Once an organization takes initial steps of conducting pilots and automating a few processes, they face the challenge of charting out a roadmap for RPA enablement. This requires prioritizing business processes for their RPA missions. Having helped several organizations, we have gathered experience of how to best select and prioritize process for RPA-enablement.

  • Feasibility – Different processes have varying levels of feasibility of RPA-enablement. RPA deployment is most suitable when a process has pre-defined business logic, known sources of data and a stable, well-defined processes. On the other hand, if a process requires making judgment-based decisions, they don’t make good bet for automation. With progress in Intelligent automation, more and more processes involving cognitive skills are becoming feasible to be RPA-enabled. Intelligent reading of various documents like PDF invoices or decision-based processing of candidate profiles by HR department is increasingly becoming feasible using RPA.
  • Process Quality improvement – RPA brings in better benefits when maintaining process quality in terms of low error rates or handling large volume of data is critical. Typically, when files are processed manually in MS Excel sheets or data is processed manually, the chance of errors is high. RPA brings certainty and quality assurance to processes. Further, when RPA processes tasks, it is easier to monitor quality through automated MIS report generation. 

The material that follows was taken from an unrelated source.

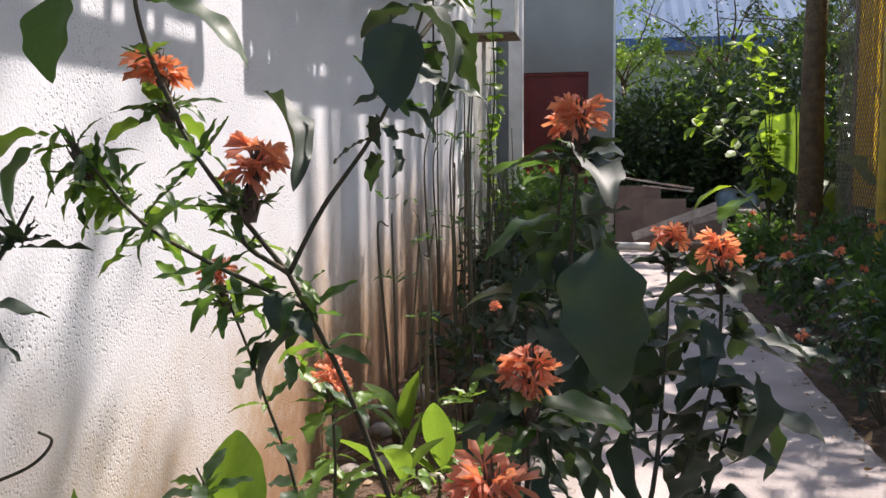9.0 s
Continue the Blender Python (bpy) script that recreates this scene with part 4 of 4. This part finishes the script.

  • Operational Governance – RPA helps bring in better process governance and reduce process risks. This is because RPA enables better data security, stringent process controls, tight application access rights and automatic audit trails. Therefore processes that need better governance are best candidates for RPA enablement.
  • Return on Investment – To achieve high Return on Investment on RPA, it is critical that right processes are chosen for RPA enablement. RoI is higher when RPA is deployed for processes which have higher transaction volumes and greater frequency, involve high manual processing and greater opportunities for reengineering. Since RPA can function 24*7, they can handle high volumes continuously, it results in increasing the productivity and throughput. 

Some of the most common processes taken up for automation include Invoice processing, Tax processing, Bank reconciliation and MIS generation as they qualify on most of the parameters mentioned above.